>> begin

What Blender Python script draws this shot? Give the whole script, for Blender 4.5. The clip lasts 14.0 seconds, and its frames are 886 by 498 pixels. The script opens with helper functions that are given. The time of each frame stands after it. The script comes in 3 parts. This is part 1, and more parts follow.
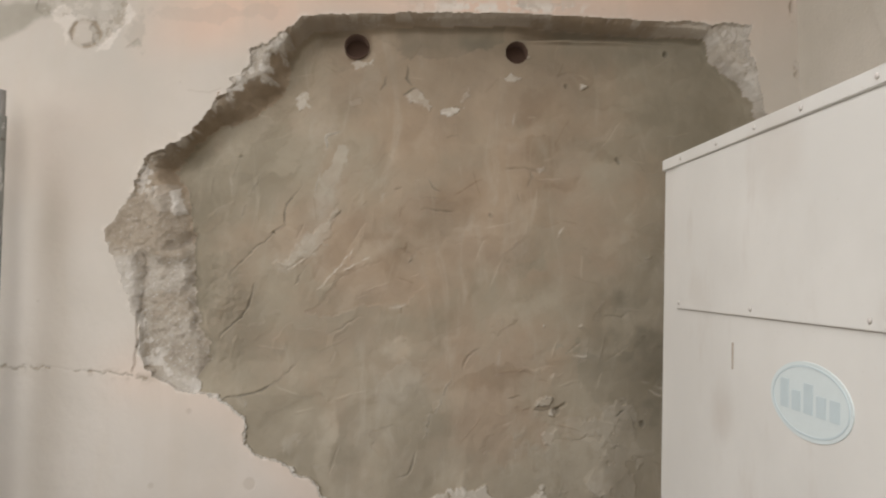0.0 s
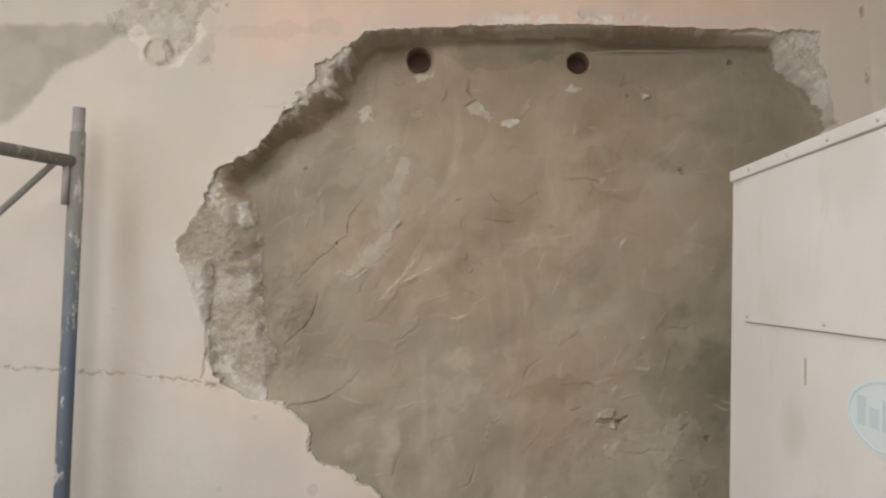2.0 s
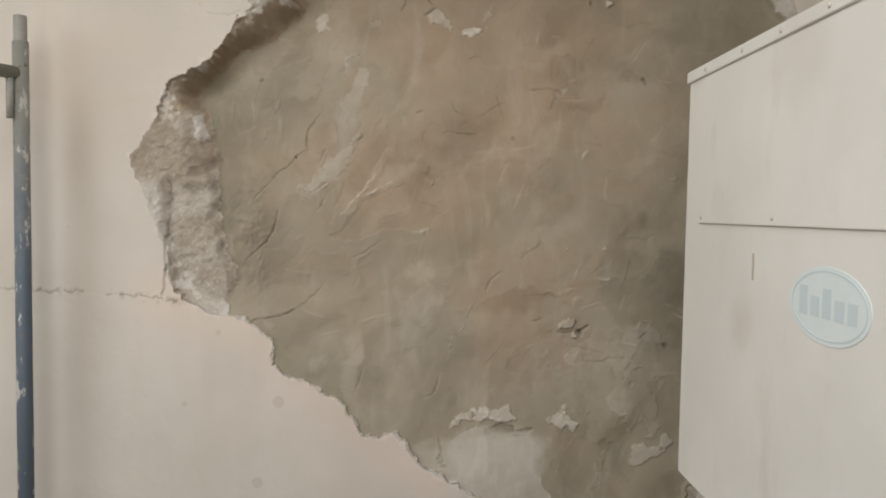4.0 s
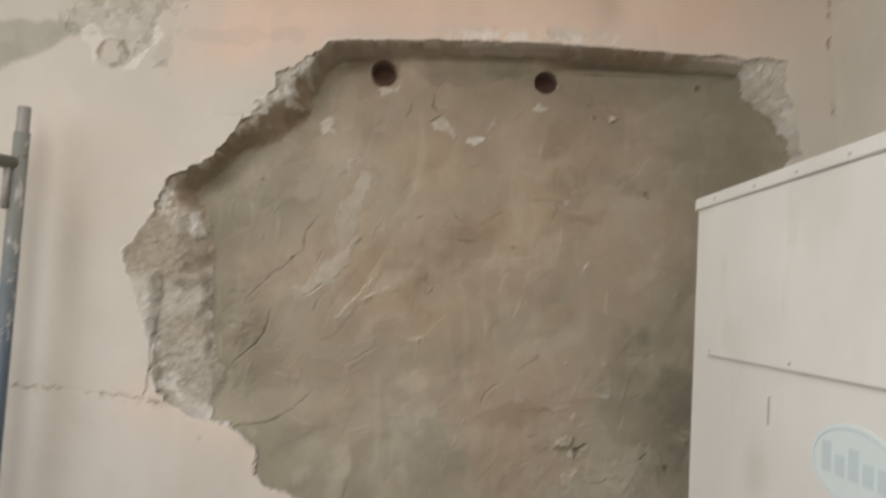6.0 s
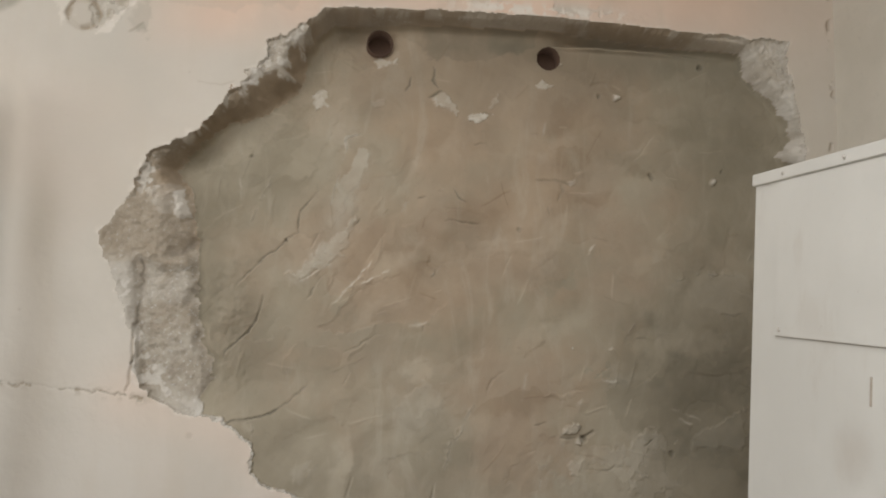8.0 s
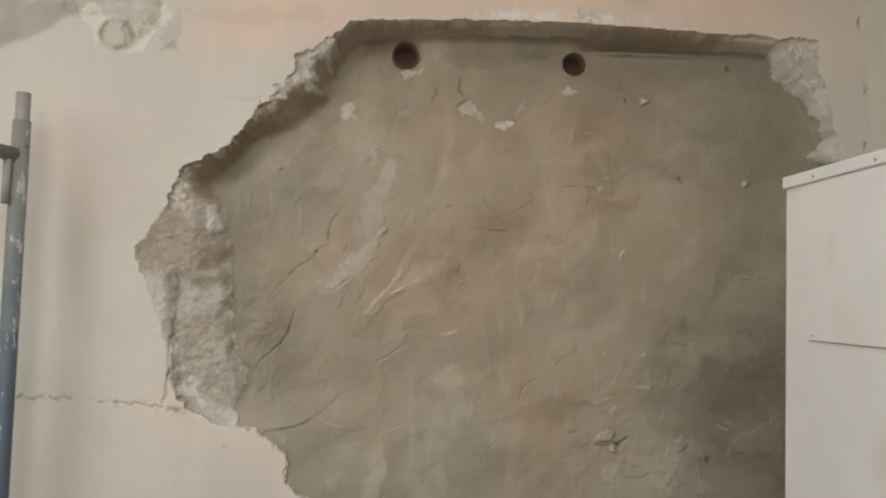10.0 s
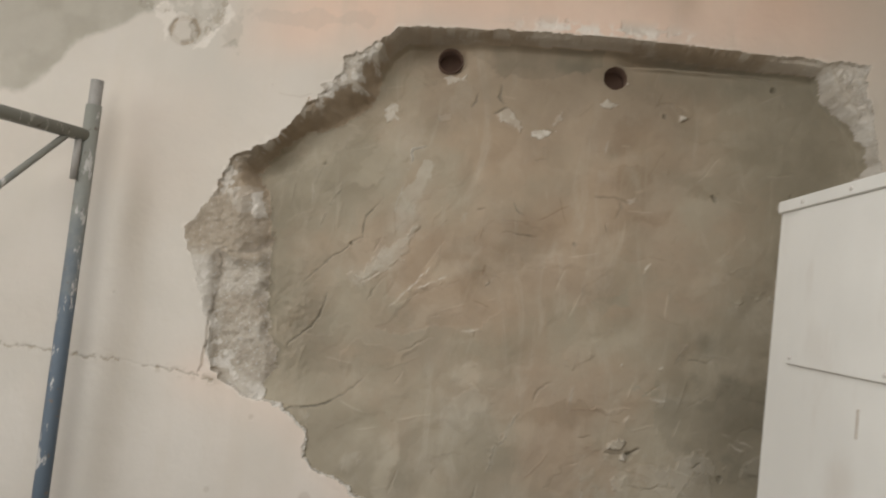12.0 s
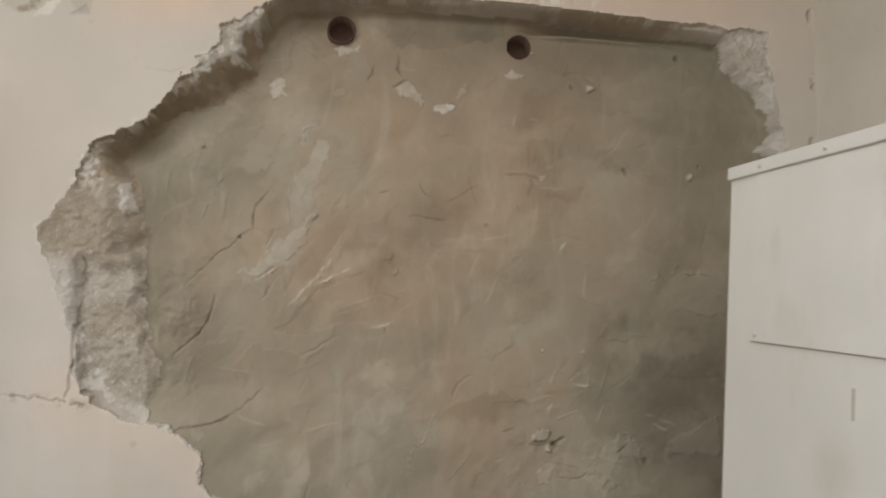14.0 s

>> end

Every line is to be duplicated exactly, though pictures stay out.

What Blender Python script draws this shot? Give the whole script, for Blender 4.5. The clip lasts 14.0 seconds, and its frames are 886 by 498 pixels. The script opens with helper functions that are given. The time of each frame stands after it. The script comes in 3 parts. This is part 1, and more parts follow.
0.0 s
2.0 s
4.0 s
6.0 s
8.0 s
10.0 s
12.0 s
14.0 s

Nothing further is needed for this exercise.